WASHINGTON—The Immigration Reform Law Institute (IRLI) has filed a friend-of-the-court brief in a Texas federal district court in a case in which illegal aliens are challenging Texas’s policy, in Operation Lone Star, of arresting, trying, and incarcerating illegal border-crossers who have violated state criminal trespass statutes and played havoc with the property and safety of ranchers and other property owners near the border. The aliens claim that their detention under this policy violates the Fourth Amendment to the U.S. Constitution, and that the program violates their rights to equal protection of the laws under the Constitution.
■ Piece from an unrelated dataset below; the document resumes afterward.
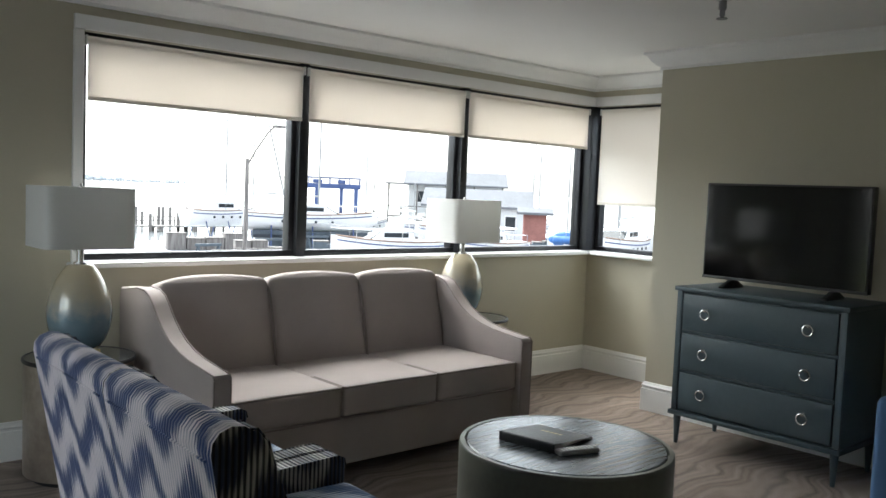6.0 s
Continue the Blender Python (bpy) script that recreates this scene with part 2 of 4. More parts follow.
SILVER_FRAME = material("champagne_silver_frame", (0.55, 0.51, 0.46), 0.5, 0.25, vary=0.1, grain=60, bump=0.1)
LINEN_MAT = material("grey_brushed_mount", (0.27, 0.25, 0.225), 0.85, vary=0.3, grain=14, bump=0.2, stain=5)
PAPER = material("white_card", (0.72, 0.70, 0.67), 0.8, vary=0.03, grain=150, bump=0.05)
AGATE = material("black_agate", (0.006, 0.005, 0.005), 0.75, vary=0.3, grain=60, bump=0.3)
BLUE_CLOTH = material("blue_upholstery", (0.06, 0.13, 0.26), 0.85, vary=0.14, grain=350, bump=0.3)
RED_PRINT = material("red_print", (0.65, 0.05, 0.04), 0.5, bump=0)


# ---- mesh helpers ----
def part(name, bm, mat, parent=None, label="", smooth=True):
    me = bpy.data.meshes.new(name)
    bmesh.ops.recalc_face_normals(bm, faces=bm.faces[:])
    bm.to_mesh(me)
    bm.free()
    me.materials.append(mat)
    if smooth:
        me.shade_smooth()
        me.set_sharp_from_angle(angle=radians(35))
    ob = new(name, me)
    if parent is not None:
        ob.parent = parent
    if label:
        tagged(ob, label)
    return ob


def again(ob, parent, m, name=None):
    """One more object on the mesh of ob."""
    o = new(name or ob.name.split(".")[0], ob.data)
    o.parent = parent
    o.matrix_basis = m
    return o


def thing(name, m, label, category, group="", kind=""):
    e = new(name)
    e.matrix_basis = m
    e.empty_display_size = 0.1
    return tagged(e, label, category, group, kind)


def box(x0, x1, y0, y1, z0, z1, r=0.0, seg=2, bm=None):
    own = bmesh.new()
    bmesh.ops.create_cube(own, size=1)
    bmesh.ops.scale(own, vec=(x1 - x0, y1 - y0, z1 - z0), verts=own.verts)
    bmesh.ops.translate(own, vec=((x0 + x1) / 2, (y0 + y1) / 2, (z0 + z1) / 2), verts=own.verts)
    if r:
        bmesh.ops.bevel(own, geom=own.edges[:], offset=r, segments=seg, affect="EDGES", profile=0.5)
    return join(bm, own)


def join(bm, own):
    if bm is None:
        return own
    me = bpy.data.meshes.new("tmp")
    own.to_mesh(me)
    own.free()
    bm.from_mesh(me)
    bpy.data.meshes.remove(me)
    return bm


def lathe(profile, n=40, bm=None, centre=(0, 0, 0), close=True):
    """Turn a profile of (radius, height) pairs round the z axis."""
    own = bmesh.new()
    rings = []
    for r, z in profile:
        rings.append([own.verts.new((r * math.cos(2 * math.pi * k / n), r * math.sin(2 * math.pi * k / n), z)) for k in range(n)])
    for a, b in zip(rings, rings[1:]):
        for k in range(n):
            own.faces.new((a[k], a[(k + 1) % n], b[(k + 1) % n], b[k]))
    if close:
        own.faces.new(rings[0][::-1])
        own.faces.new(rings[-1])
    bmesh.ops.translate(own, vec=centre, verts=own.verts)
    return join(bm, own)


def extrude_profile(points, axis, a, b, r=0.0, seg=2, bm=None):
    """A prism: a 2D outline pushed from a to b along the axis (0: outline in y,z; 1: x,z; 2: x,y)."""
    own = bmesh.new()
    def place(p, d):
        return [(d, p[0], p[1]), (p[0], d, p[1]), (p[0], p[1], d)][axis]
    v0 = [own.verts.new(place(p, a)) for p in points]
    v1 = [own.verts.new(place(p, b)) for p in points]
    k = len(points)
    caps = [own.faces.new(v0), own.faces.new(v1[::-1])]
    for i in range(k):
        own.faces.new((v0[i], v1[i], v1[(i + 1) % k], v0[(i + 1) % k]))
    if r:
        edges = {e for f in caps for e in f.edges}
        bmesh.ops.bevel(own, geom=list(edges), offset=r, segments=seg, affect="EDGES", profile=0.5)
    return join(bm, own)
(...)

IRLI, in its brief, shows that both claims should be dismissed. First, IRLI shows that the illegal aliens’ detention for the state crime of trespass does not violate the Fourth Amendment’s protection against unreasonable searches and seizures, both because that protection is only for “the people” of the United States and because jail time for the crime of trespass is called for in a valid state statute.
Second, IRLI shows that the plaintiffs do not even claim that Texas is treating illegal aliens any differently than it treats others guilty of criminal trespass in Texas, much less that any difference in treatment is based on race, ethnicity, or other protected ground. Rather, Texas is responding to a crisis of criminal trespass at the border. In order to make a claim of unequal protection, the plaintiffs at least must allege unequal treatment.
“This case richly deserves to be dismissed,” said Dale L. Wilcox, executive director and general counsel of IRLI. “The Biden administration’s abdication of its statutory duty to secure the border has created a rash of property crimes in Texas, which Texas has every right to address by enforcing its state laws. If the plaintiffs were right in their claims, not only would illegal aliens have free reign to enter and remain in Texas and the United States, but free reign to commit crimes without consequence. We hope the court sees the glaring injustice of that result, and dismisses this case.”
The case is Barcenas v. McCraw, No. 1:22-cv-00397 (W.D. Tex.).